Mesajı Okuyun
Old 24-05-2013, 22:50   #199
armegedon23

 
Varsayılan

5999 sayılı yasanın geçici 6.maddesi 1956-1983 yılları arasında meydana gelen uyuşmazlıklarda davalı idareye başvuru yapılması halinde uzlaşmanın esas olacağını emrediyordu. Kanun metninde davalı idareye başvuru yapılmasının zorunlu olduğuna dair hiç bir hüküm olmamasına rağmen yerel mahkemelerin bazıları dava şartı yokluğundan davaların reddine karar verdi. Akabinde Yargıtay 5. Hukuk Dairesi bu yasanın dava açma hakkını ortadan kaldırır mahiyette olmadığını ve hak arama özgürlüğüne sınırlama getirilemeyeceğinden bozmuştu. Şimdide 18. Hukuk dairesi başta kanun lafzına aykırı olarak Anayasa Mahkemesinin kararını eksik yorumlayarak, 5. Hukuk dairesinin de kararlarının tam aksine bir karar verdi.

1- 5999 sayılı yasanın geçici 6.maddesinde başvuru zorunluluğuna dair emredici bir hüküm yok. Nitekim kanunda başvuru yapılması halinde ibaresi geçmektedir.

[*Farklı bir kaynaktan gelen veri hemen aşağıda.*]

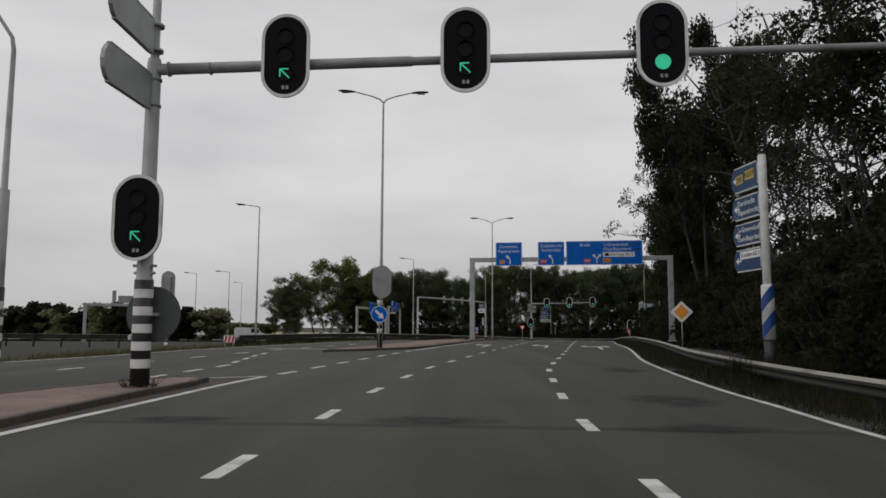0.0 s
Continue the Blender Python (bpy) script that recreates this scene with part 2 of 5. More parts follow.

2- Anayasa mahkemesine yapılan başvuruda 3 aylık sürede dava açmayan kişilerin dava hakkını yitirmeleri başvuru sebebi olarak gösterilmiş, Anayasa Mahkemesi ise sadece bu 3 aylık süre ile ilgili başvuruyu reddetmiştir. Anayasa mahkemesinin kararında 3 aylık sürenin hak arama özgürlüğüne sınırlama getirmediği belirtilmiştir. Maalesef aynı Anayasa Mahkemesi 2003 yılında Kamulaştırma kanununda yer alan 20 yıllık hak düşürücü süreyi mülkiyet hakkına sınırladığı görüşü ile bu maddeyi iptal etmişti. 20 yıllık süreyi mülkiyet hakkına getirilen bir sınırlama gören Anayasa mahkemesi bu kararından 10 yıl geçtikten sonra 3 aylık süreyi sınırlama olarak görmemiştir.